══ RECORDS
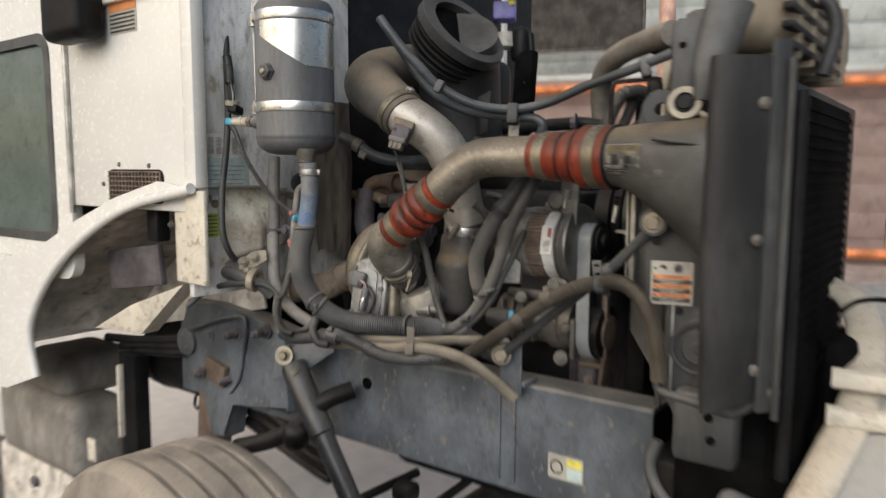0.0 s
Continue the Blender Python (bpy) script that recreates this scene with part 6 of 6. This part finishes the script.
part("grey_flap", sweep(bmesh.new(), spline([(-0.278, 1.318, 1.640), (-0.272, 1.322, 1.68), (-0.262, 1.335, 1.73), (-0.25, 1.352, 1.80)], 0.012), [0.016, 0.018, 0.021, 0.024, 0.028, 0.03, 0.031, 0.032, 0.033, 0.034, 0.035, 0.036, 0.037, 0.038, 0.039][:len(spline([(-0.278, 1.318, 1.640), (-0.272, 1.322, 1.68), (-0.262, 1.335, 1.73), (-0.25, 1.352, 1.80)], 0.012))], 20, flat=0.5, hint=(0.9, 0.4, 0)), M_LOOM, front, "grey rubber flap under the top tank", angle=60)
part("foot", box((0.11, 0.05, 0.13), pose(-0.265, 1.375, 1.075), 0.012), M_PLATE, front)
part("lower_pipe", hose([(-0.352, 1.36, 1.150), (-0.344, 1.36, 1.128), (-0.29, 1.355, 1.122), (-0.226, 1.35, 1.115), (-0.205, 1.35, 1.122), (-0.168, 1.352, 1.155), (-0.150, 1.36, 1.17)], 0.009, sides=12), M_PLATE, front, angle=60)
part("mount", hose([(-0.36, 1.40, 1.02), (-0.37, 1.39, 0.97), (-0.34, 1.38, 0.92), (-0.27, 1.37, 0.88)], 0.012, sides=14), M_PLATE, front)
part("spring_end", box((0.14, 0.05, 0.07), pose(-0.17, 1.36, 0.93, 0, 12, 0), 0.02, segments=3), M_RAIL, front)
# Near-black discs on the foot paint the shade of bolt holes.
for z, x in ((1.10, -0.255), (1.06, -0.25)):
    part("bolt_hole_disc", turned([(0, 0.008), (0.002, 0.008)], (x, 1.349, z), (0, -1, 0), 12), M_VOID, front)
cond = thing("condenser", (-0.16, 1.85, 0.95), "black finned condenser in front of the radiator", "condenser")
# Near-black colour keeps the condenser shaded where sunlight reaches it.
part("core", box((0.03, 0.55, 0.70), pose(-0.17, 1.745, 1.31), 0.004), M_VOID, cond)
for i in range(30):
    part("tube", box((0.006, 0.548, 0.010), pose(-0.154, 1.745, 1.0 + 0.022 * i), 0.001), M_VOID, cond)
part("header", hose([(-0.155, 1.45, 0.98), (-0.155, 1.45, 1.66)], 0.012), M_BLACK, cond)
tt = thing("top_tank_unit", (-0.22, 1.5, 1.75), "dusty tan radiator top tank with dark ribs", "radiator tank")
part("tank", box((0.15, 0.66, 0.16), pose(-0.245, 1.75, 1.81), 0.05, segments=4), M_SHELL, tt)
for i in range(5):
    part("rib", box((0.16, 0.012, 0.17), pose(-0.245, 1.48 + 0.12 * i, 1.80), 0.02), M_SHELL, tt)
for i in range(4):
    part("slat", box((0.02, 0.5, 0.012), pose(-0.175, 1.66, 1.735 + 0.03 * i), 0.003), M_BLACK, tt)
part("hose", hose([(-0.19, 1.62, 1.83), (-0.15, 1.61, 1.83), (-0.135, 1.61, 1.78), (-0.15, 1.60, 1.70)], 0.013), M_RUBBER, tt)
hood = thing("tilted_hood", (-0.072, 1.562, 1.122), "cream underside of the tilted hood and its rim", "truck hood")
hp = spline([(-0.169, 1.911, 1.270), (-0.104, 1.832, 1.253), (-0.066, 1.727, 1.196), (-0.056, 1.610, 1.112), (-0.075, 1.499, 1.045), (-0.103, 1.391, 0.965)], 0.012)
part("rim", sweep(bmesh.new(), hp, 0.034, 20, flat=0.5, hint=(0.8, 0.5, 0.2)), M_WHITE_DIRTY, hood, angle=60)
bm = bmesh.new()
rings = [[bm.verts.new(p + V((0.012, 0.01, 0.0))), bm.verts.new(p + V((0.35, 0.10, 0.03))), bm.verts.new(p + V((0.9, 0.12, 0.0)))] for p in hp]
for a, b in zip(rings, rings[1:]):
    for j in range(2):
        bm.faces.new((a[j], a[j + 1], b[j + 1], b[j]))
bmesh.ops.solidify(bm, geom=bm.faces[:], thickness=0.005)
part("shell", bm, M_WHITE, hood)
for a, b in (((-0.100, 1.569, 1.148), (0.044, 1.589, 1.146)), ((-0.098, 1.513, 1.093), (0.050, 1.548, 1.092))):
    part("hinge_bar", sweep(bmesh.new(), spline([a, b], 0.03), 0.02, 8, flat=0.6), M_WHITE_DIRTY, hood)
part("cable", hose([(-0.112, 1.737, 1.245), (-0.079, 1.702, 1.273), (-0.031, 1.677, 1.284), (0.016, 1.648, 1.275)], 0.005, sides=8), M_BLACK, hood)
under = thing("front_crossmember", (-0.1, 1.9, 0.9), "black front crossmember with added dark fill boxes", "crossmember")
part("beam", box((0.12, 0.9, 0.16), pose(-0.36, 1.95, 0.86), 0.01), M_BLACK, under)
# Dark boxes below are added fill that stands in for shade.
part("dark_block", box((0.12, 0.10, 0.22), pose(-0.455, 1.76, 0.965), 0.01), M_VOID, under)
# Plates placed to fit the camera's view, gaps left for bright floor.
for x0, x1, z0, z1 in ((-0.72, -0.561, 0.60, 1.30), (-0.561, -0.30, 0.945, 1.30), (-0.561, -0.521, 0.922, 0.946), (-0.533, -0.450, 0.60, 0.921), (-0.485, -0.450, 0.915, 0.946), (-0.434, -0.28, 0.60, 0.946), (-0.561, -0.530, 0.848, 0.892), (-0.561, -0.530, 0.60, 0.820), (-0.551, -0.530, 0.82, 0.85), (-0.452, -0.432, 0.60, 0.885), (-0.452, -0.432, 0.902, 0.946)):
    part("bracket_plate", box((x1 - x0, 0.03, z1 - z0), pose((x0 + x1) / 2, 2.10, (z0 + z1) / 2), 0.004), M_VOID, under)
part("dark_filler", box((0.03, 0.10, 0.10), pose(-0.50, 1.74, 1.08), 0.006), M_VOID, under)
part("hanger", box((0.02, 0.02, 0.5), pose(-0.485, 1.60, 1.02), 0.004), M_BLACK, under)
part("dark_side_block", box((0.14, 0.3, 0.24), pose(-0.06, 1.70, 0.92), 0.02), M_VOID, under)
part("dark_side_block", box((0.22, 0.2, 0.40), pose(-0.25, 1.58, 1.0), 0.02), M_VOID, under)
part("dark_side_block", box((0.06, 0.20, 0.20), pose(-0.10, 1.75, 1.10), 0.02), M_VOID, under)
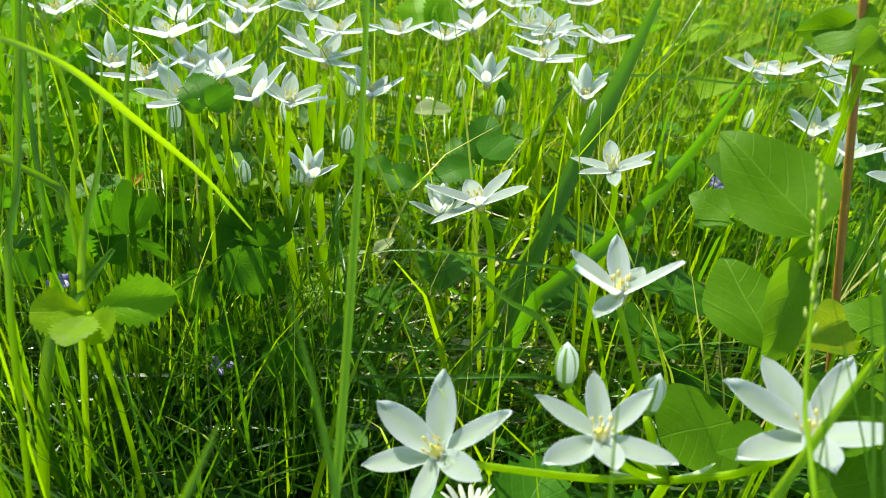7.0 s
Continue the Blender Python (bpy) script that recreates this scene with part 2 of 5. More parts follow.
════
DESCRIPTION OF THE TASK - Print all of the entries word for word. Omit the pictures they contain.

TASK ANSWER -
0.0 s
Continue the Blender Python (bpy) script that recreates this scene with part 6 of 6. This part finishes the script.
part("grey_flap", sweep(bmesh.new(), spline([(-0.278, 1.318, 1.640), (-0.272, 1.322, 1.68), (-0.262, 1.335, 1.73), (-0.25, 1.352, 1.80)], 0.012), [0.016, 0.018, 0.021, 0.024, 0.028, 0.03, 0.031, 0.032, 0.033, 0.034, 0.035, 0.036, 0.037, 0.038, 0.039][:len(spline([(-0.278, 1.318, 1.640), (-0.272, 1.322, 1.68), (-0.262, 1.335, 1.73), (-0.25, 1.352, 1.80)], 0.012))], 20, flat=0.5, hint=(0.9, 0.4, 0)), M_LOOM, front, "grey rubber flap under the top tank", angle=60)
part("foot", box((0.11, 0.05, 0.13), pose(-0.265, 1.375, 1.075), 0.012), M_PLATE, front)
part("lower_pipe", hose([(-0.352, 1.36, 1.150), (-0.344, 1.36, 1.128), (-0.29, 1.355, 1.122), (-0.226, 1.35, 1.115), (-0.205, 1.35, 1.122), (-0.168, 1.352, 1.155), (-0.150, 1.36, 1.17)], 0.009, sides=12), M_PLATE, front, angle=60)
part("mount", hose([(-0.36, 1.40, 1.02), (-0.37, 1.39, 0.97), (-0.34, 1.38, 0.92), (-0.27, 1.37, 0.88)], 0.012, sides=14), M_PLATE, front)
part("spring_end", box((0.14, 0.05, 0.07), pose(-0.17, 1.36, 0.93, 0, 12, 0), 0.02, segments=3), M_RAIL, front)
# Near-black discs on the foot paint the shade of bolt holes.
for z, x in ((1.10, -0.255), (1.06, -0.25)):
    part("bolt_hole_disc", turned([(0, 0.008), (0.002, 0.008)], (x, 1.349, z), (0, -1, 0), 12), M_VOID, front)
cond = thing("condenser", (-0.16, 1.85, 0.95), "black finned condenser in front of the radiator", "condenser")
# Near-black colour keeps the condenser shaded where sunlight reaches it.
part("core", box((0.03, 0.55, 0.70), pose(-0.17, 1.745, 1.31), 0.004), M_VOID, cond)
for i in range(30):
    part("tube", box((0.006, 0.548, 0.010), pose(-0.154, 1.745, 1.0 + 0.022 * i), 0.001), M_VOID, cond)
part("header", hose([(-0.155, 1.45, 0.98), (-0.155, 1.45, 1.66)], 0.012), M_BLACK, cond)
tt = thing("top_tank_unit", (-0.22, 1.5, 1.75), "dusty tan radiator top tank with dark ribs", "radiator tank")
part("tank", box((0.15, 0.66, 0.16), pose(-0.245, 1.75, 1.81), 0.05, segments=4), M_SHELL, tt)
for i in range(5):
    part("rib", box((0.16, 0.012, 0.17), pose(-0.245, 1.48 + 0.12 * i, 1.80), 0.02), M_SHELL, tt)
for i in range(4):
    part("slat", box((0.02, 0.5, 0.012), pose(-0.175, 1.66, 1.735 + 0.03 * i), 0.003), M_BLACK, tt)
part("hose", hose([(-0.19, 1.62, 1.83), (-0.15, 1.61, 1.83), (-0.135, 1.61, 1.78), (-0.15, 1.60, 1.70)], 0.013), M_RUBBER, tt)
hood = thing("tilted_hood", (-0.072, 1.562, 1.122), "cream underside of the tilted hood and its rim", "truck hood")
hp = spline([(-0.169, 1.911, 1.270), (-0.104, 1.832, 1.253), (-0.066, 1.727, 1.196), (-0.056, 1.610, 1.112), (-0.075, 1.499, 1.045), (-0.103, 1.391, 0.965)], 0.012)
part("rim", sweep(bmesh.new(), hp, 0.034, 20, flat=0.5, hint=(0.8, 0.5, 0.2)), M_WHITE_DIRTY, hood, angle=60)
bm = bmesh.new()
rings = [[bm.verts.new(p + V((0.012, 0.01, 0.0))), bm.verts.new(p + V((0.35, 0.10, 0.03))), bm.verts.new(p + V((0.9, 0.12, 0.0)))] for p in hp]
for a, b in zip(rings, rings[1:]):
    for j in range(2):
        bm.faces.new((a[j], a[j + 1], b[j + 1], b[j]))
bmesh.ops.solidify(bm, geom=bm.faces[:], thickness=0.005)
part("shell", bm, M_WHITE, hood)
for a, b in (((-0.100, 1.569, 1.148), (0.044, 1.589, 1.146)), ((-0.098, 1.513, 1.093), (0.050, 1.548, 1.092))):
    part("hinge_bar", sweep(bmesh.new(), spline([a, b], 0.03), 0.02, 8, flat=0.6), M_WHITE_DIRTY, hood)
part("cable", hose([(-0.112, 1.737, 1.245), (-0.079, 1.702, 1.273), (-0.031, 1.677, 1.284), (0.016, 1.648, 1.275)], 0.005, sides=8), M_BLACK, hood)
under = thing("front_crossmember", (-0.1, 1.9, 0.9), "black front crossmember with added dark fill boxes", "crossmember")
part("beam", box((0.12, 0.9, 0.16), pose(-0.36, 1.95, 0.86), 0.01), M_BLACK, under)
# Dark boxes below are added fill that stands in for shade.
part("dark_block", box((0.12, 0.10, 0.22), pose(-0.455, 1.76, 0.965), 0.01), M_VOID, under)
# Plates placed to fit the camera's view, gaps left for bright floor.
for x0, x1, z0, z1 in ((-0.72, -0.561, 0.60, 1.30), (-0.561, -0.30, 0.945, 1.30), (-0.561, -0.521, 0.922, 0.946), (-0.533, -0.450, 0.60, 0.921), (-0.485, -0.450, 0.915, 0.946), (-0.434, -0.28, 0.60, 0.946), (-0.561, -0.530, 0.848, 0.892), (-0.561, -0.530, 0.60, 0.820), (-0.551, -0.530, 0.82, 0.85), (-0.452, -0.432, 0.60, 0.885), (-0.452, -0.432, 0.902, 0.946)):
    part("bracket_plate", box((x1 - x0, 0.03, z1 - z0), pose((x0 + x1) / 2, 2.10, (z0 + z1) / 2), 0.004), M_VOID, under)
part("dark_filler", box((0.03, 0.10, 0.10), pose(-0.50, 1.74, 1.08), 0.006), M_VOID, under)
part("hanger", box((0.02, 0.02, 0.5), pose(-0.485, 1.60, 1.02), 0.004), M_BLACK, under)
part("dark_side_block", box((0.14, 0.3, 0.24), pose(-0.06, 1.70, 0.92), 0.02), M_VOID, under)
part("dark_side_block", box((0.22, 0.2, 0.40), pose(-0.25, 1.58, 1.0), 0.02), M_VOID, under)
part("dark_side_block", box((0.06, 0.20, 0.20), pose(-0.10, 1.75, 1.10), 0.02), M_VOID, under)
7.0 s
Continue the Blender Python (bpy) script that recreates this scene with part 2 of 5. More parts follow.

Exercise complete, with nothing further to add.